Diversas correntes auto-proclamadas de feministas, e que se intitulam como exclusivas defensoras dos direitos das mulheres, desenvolvem a sua intervenção por oposição aos homens, no combate ao sexismo ou exigindo estar nos conselhos de administração das empresas do PSI-20 para que a igualdade se alcance. É certo que o patriarcado resulta de sistemas políticos anteriores ao capitalismo, que criou relações de poder do homem sobre a mulher, que o próprio sistema alimenta e reproduz, o machismo e o sexismo são disso exemplo. E é certo que precisamos de libertar o homem dessa consciência, dessa prática social, porque a sociedade machista retarda a consciência de todos e enfraquece a sua luta comum. Mas transformar a exigência do fim das desigualdades numa mera disputa entre mulheres e homens, desagrega a luta que tem de ser comum. Porque as mulheres não são uma classe social. Os interesses de Margaret Tatcher, Paula Amorim, Lagarde e Merkel não são, nunca foram e não serão os mesmos que as mulheres que fazem as fábricas, os transportes, os serviços públicos funcionar.

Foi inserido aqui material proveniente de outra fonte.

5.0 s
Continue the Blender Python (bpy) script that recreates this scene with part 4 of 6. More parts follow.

Transformar as desigualdades numa mera disputa entre mulheres e homens, como se de grupos sociais em oposição se tratasse, significa negar as contradições de classe, esse sim o principal antagonismo, e ocultar que as mulheres da classe dominante aspiram à igualdade para exercer o poder com os homens da sua classe. Mas para as mulheres trabalhadoras exigir igualdade implica ir à raiz da exploração que atinge homens e mulheres.
Quando há desigualdade salarial, a responsabilidade não é do homem ao meu lado a picar o ponto: as mulheres têm salários mais baixos que os homens porque isso é exploração e acumulação, quando as mulheres são penalizadas nos prémios de assiduidade, ou por não fazerem trabalho fora de horas, porque são elas que maioritariamente acompanham filhos e os filhos doentes, isso é exploração, porque é mesmo preciso é elevar os salários-base para todos os trabalhadores e não chantagens de assiduidade, o que é preciso é limitar o trabalho por turnos e a desregulação de horários. Não é de creches abertas até à meia-noite que os trabalhadores precisam: elas e eles precisam é que o horário de trabalho seja reduzido para todos, é que se erradique a precariedade. E disto não nos falam as revistas.

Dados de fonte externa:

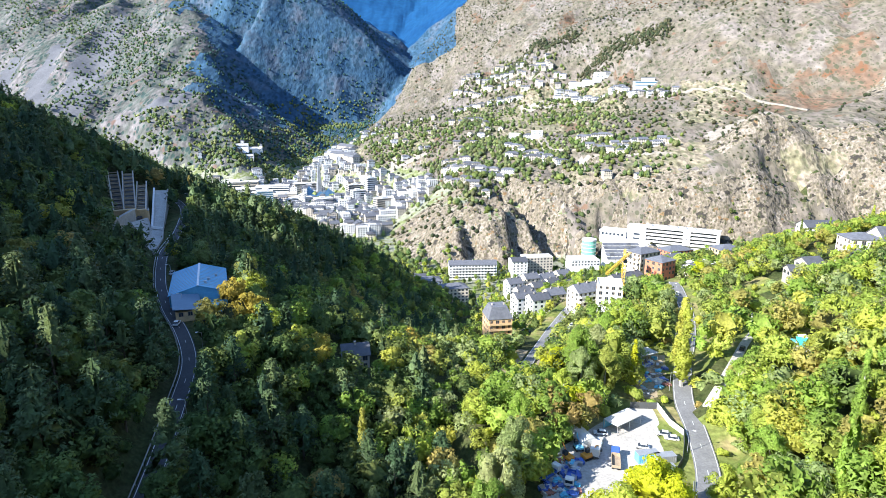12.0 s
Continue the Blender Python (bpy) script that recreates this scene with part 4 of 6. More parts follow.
# round tower in green netting
net = empty("round_tower", pose(164, 722, -20), "round tower wrapped in green building net", "tower")
part("drum", tube([(0, 0, -8), (0, 0, 17)], [7.6, 7.6], 24), GREEN_NET, net)
for k in range(5):
    part("floor_ring", tube([(0, 0, k * 4.0), (0, 0, k * 4.0 + 0.6)], [7.9, 7.9], 24), WALL_WHITE, net)
part("roof", tube([(0, 0, 17), (0, 0, 17.7)], [8.1, 8.0], 24), PALE_ROOF, net)
# stepped terraces of small flats below the hall
terr = empty("terraced_flats", pose(196, 700, -20, 0, 0, 2), "stepped white terraced flats with slate roofs", "terraced flats")
for row in range(5):
    for k in range(9):
        x0, y0, z1 = k * 4.4 - 20, -10 + row * 4.6, row * 2.7 + 3.0
        unit = part("unit", boxes((x0, y0, -10, x0 + 3.9, y0 + 4.2, z1)), WALL_WHITE, terr)
        bm = bmesh.new()
        a = [bm.verts.new(p) for p in ((x0 - 0.2, y0 - 0.3, z1 - 0.1), (x0 + 4.1, y0 - 0.3, z1 - 0.1), (x0 + 4.1, y0 + 4.4, z1 + 1.5), (x0 - 0.2, y0 + 4.4, z1 + 1.5))]
        c = [bm.verts.new(v.co + Vector((0, 0, 0.2))) for v in a]
        bm.faces.new(a[::-1])
        bm.faces.new(c)
        for q in range(4):
            bm.faces.new((a[q], a[(q + 1) % 4], c[(q + 1) % 4], c[q]))
        part("roof", bm, SLATE, unit)

# ---- the long white hall under the cliff
hall = empty("long_hall", pose(246, 735, -9, 0, 0, -28), "long white concrete hall with open floors under the cliff", "hall")
part("wall", boxes((-16, -8, -12, 61, 9, 1.5)), CONCRETE, hall)
for s in range(4):
    part("floor_slab", boxes((-16, -11, 1.5 + s * 3.9, 61, 9, 3.0 + s * 3.9)), WALL_WHITE, hall)
    part("back_wall", boxes((-15, -5, 3.0 + s * 3.9, 60.5, 8.5, 5.4 + s * 3.9)), GLASS, hall)
part("roof", boxes((-16.5, -11.5, 17.1, 61.5, 9.5, 18.3), (-16.5, -11.5, 18.3, 61.5, -11.0, 20.0)), WALL_WHITE, hall)
for xx in (-15, 27, 31, 60):
    part("stair_tower", boxes((xx - 1.6, -11.7, 1.5, xx + 1.6, -9, 18.5)), WALL_WHITE, hall)
for xx in range(-10, 60, 9):
    part("roof_vent", boxes((xx - 1.2, -2, 18.3, xx + 1.2, 2, 19.5), (xx - 1.5, -2.3, 19.5, xx + 1.5, 2.3, 19.8)), GALVANISED, hall)
part("stair_block", boxes((-34, -10, -12, -16.6, 9, 16), (-34.5, -10.5, 16, -16.6, 9.5, 17.4)), WALL_WHITE, hall)
part("window", boxes((-27, -10.3, 3, -20, -10.02, 5), (-27, -10.3, 8, -20, -10.02, 10)), GLASS, hall)
part("entrance_wing", boxes((-64, -12, -12, -34.6, 8, 9), (-64.5, -12.5, 9, -34.6, 8.5, 10.4)), WALL_WHITE, hall)
for k in range(6):
    part("doorway", boxes((-62 + k * 4.4, -12.3, 5.4, -59.4 + k * 4.4, -12.02, 8.0)), GLASS, hall)
part("ramp", boxes((-58, -24, -14, -6, -12.6, 3.0), (-58, -24.4, 3.0, -6, -24.0, 4.2)), WALL_WHITE, hall)

# ---- tower crane
crane = empty("tower_crane", pose(107, 417, 24), "yellow tower crane over the building site", "crane")


def lattice(a, b, width, bays):
    """A square lattice girder from a to b."""
    a, b = Vector(a), Vector(b)
    q = (b - a).to_track_quat("Z", "Y")
    corners = [q @ Vector((sx * width / 2, sy * width / 2, 0)) for sx, sy in ((-1, -1), (1, -1), (1, 1), (-1, 1))]
    bars = []
    for k in range(4):
        bars.append((a + corners[k], b + corners[k], 0.12))
    for n in range(bays):
        p0, p1 = a.lerp(b, n / bays), a.lerp(b, (n + 1) / bays)
        for k in range(4):
            bars.append((p0 + corners[k], p1 + corners[(k + 1) % 4], 0.07))
            bars.append((p1 + corners[k], p1 + corners[(k + 1) % 4], 0.07))
    out = bmesh.new()
    for p, r, t in bars:
        bm = tube([p, r], [t, t], 4)
        data = bpy.data.meshes.new("bar")
        bm.to_mesh(data)
        bm.free()
        out.from_mesh(data)
        bpy.data.meshes.remove(data)
    return out


part("mast", lattice((0, 0, 0), (0, 0, 30), 1.6, 14), CRANE_YELLOW, crane)
part("jib", lattice((1, 1.6, 31), (-19, -33, 31), 1.3, 20), CRANE_YELLOW, crane)
part("counter_jib", lattice((0.6, 1, 31), (6.5, 10.6, 31), 1.3, 6), CRANE_YELLOW, crane)
part("apex", lattice((0, 0, 30), (0, 0, 36), 1.0, 3), CRANE_YELLOW, crane)
part("cab", boxes((-0.9, -2.4, 28.4, 0.9, -0.9, 30.4)), GLASS, crane)
part("counterweight", boxes((4.4, 7.6, 28.6, 6.9, 10.0, 31)), CONCRETE, crane)

# ---------------------------------------------------------------- the far town: a few patterns of building, then copies
def pattern(k):
    words = [("white apartment block with balconies in the town", 19, 12, 5, WALL_WHITE, SLATE, "hip"), ("white apartment block with hipped slate roof in the town", 17, 13, 4, WALL_WHITE, SLATE, "hip"),
             ("grey stone apartment block with slate roof", 19, 12, 4, WALL_STONE, SLATE, "gable"), ("white town house with slate roof", 14, 11, 3, WALL_WHITE, SLATE, "gable"),
             ("long white block with a flat pale roof", 30, 13, 4, WALL_WHITE, PALE_ROOF, "flat"), ("tall white block of flats", 14, 13, 6, WALL_WHITE, PALE_ROOF, "flat"),
             ("cream town house with hipped slate roof", 13, 11, 3, WALL_CREAM, SLATE, "hip"), ("grey stone villa with slate roof on the hillside", 14, 10, 3, WALL_STONE, SLATE, "gable"),
             ("stone house with slate roof on the hillside", 13, 9, 2, WALL_STONE, SLATE, "gable"), ("cream villa with hipped slate roof on the hillside", 14, 10, 3, WALL_CREAM, SLATE, "hip"),
             ("white terraced hillside flats with slate roofs", 20, 10, 3, WALL_WHITE, SLATE, "hip"), ("cream hillside house with slate roof", 13, 10, 3, WALL_CREAM, SLATE, "gable")]
    return words[k]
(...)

A igualdade, como a participação e a intervenção das mulheres é indissociável das condições de vida concretas de homens e mulheres, e portanto delas depende a sua emancipação. Ela não decreta. Quotas e paridade não reduzem horários, não aumentam salários, não garantem a paz, o pão e a habitação de que as mulheres precisam para que a vida possa ser mais do que a luta diária pela sobrevivência.
Por isso dizemos que não há mudança de mentalidades sem mudança da estrutura material.
Mas também é verdade que não basta aguardar que o futuro aconteça para que haja mudança de mentalidades, porque a realidade socioeconómica transforma-se mais rapidamente que a velha consciência social. Se a discriminação das mulheres se opera essencialmente no campo objectivo, ela também se opera no plano subjectivo, nas consciências individuais. Mulheres com autonomia plena estão em melhores condições para superar parte desses obstáculos subjectivos. Não basta mudar a realidade material para alterar as relações humanas, para que surjam novos valores e referências culturais, novos comportamentos e relacionamentos. É preciso superar preconceitos e discriminações, criar as condições para que as relações sociais e familiares sejam baseadas na decisão livre, no amor e na solidariedade. A luta pela mudança de mentalidades e comportamentos quando ganha dimensão de massas transforma-se em força material poderosa, e pode mesmo acelerar o estabelecimento de novas relações sociais.
Para a igualdade na lei e na vida é preciso mudar estruturas sociais e mentalidades, esse é um dever dos progressistas e dos comunistas, homens e mulheres, sobre o qual não basta «tomar posição», mas intervir, organizar, transformar, na sociedade e também no nosso trabalho interno partidário. Porque a luta pela transformação do mundo exige um combate permanente e decidido contra atrasos na consciência do papel da mulher, contra práticas e ideias retrógradas.
A intervenção diária do nosso Partido é em si mesma promotora da mudança de mentalidades: porque assume como nenhuma outra força a importância das mulheres na participação política, cultura e social do nosso país, e desde logo nas suas fileiras; porque o PCP é detentor do único projecto de transformação social capaz de assegurar as condições objectivas e subjectivas para a igualdade entre mulheres e homens, libertos da exploração e da opressão, em que a acção colectiva e o valor do indivíduo serão componentes da felicidade humana.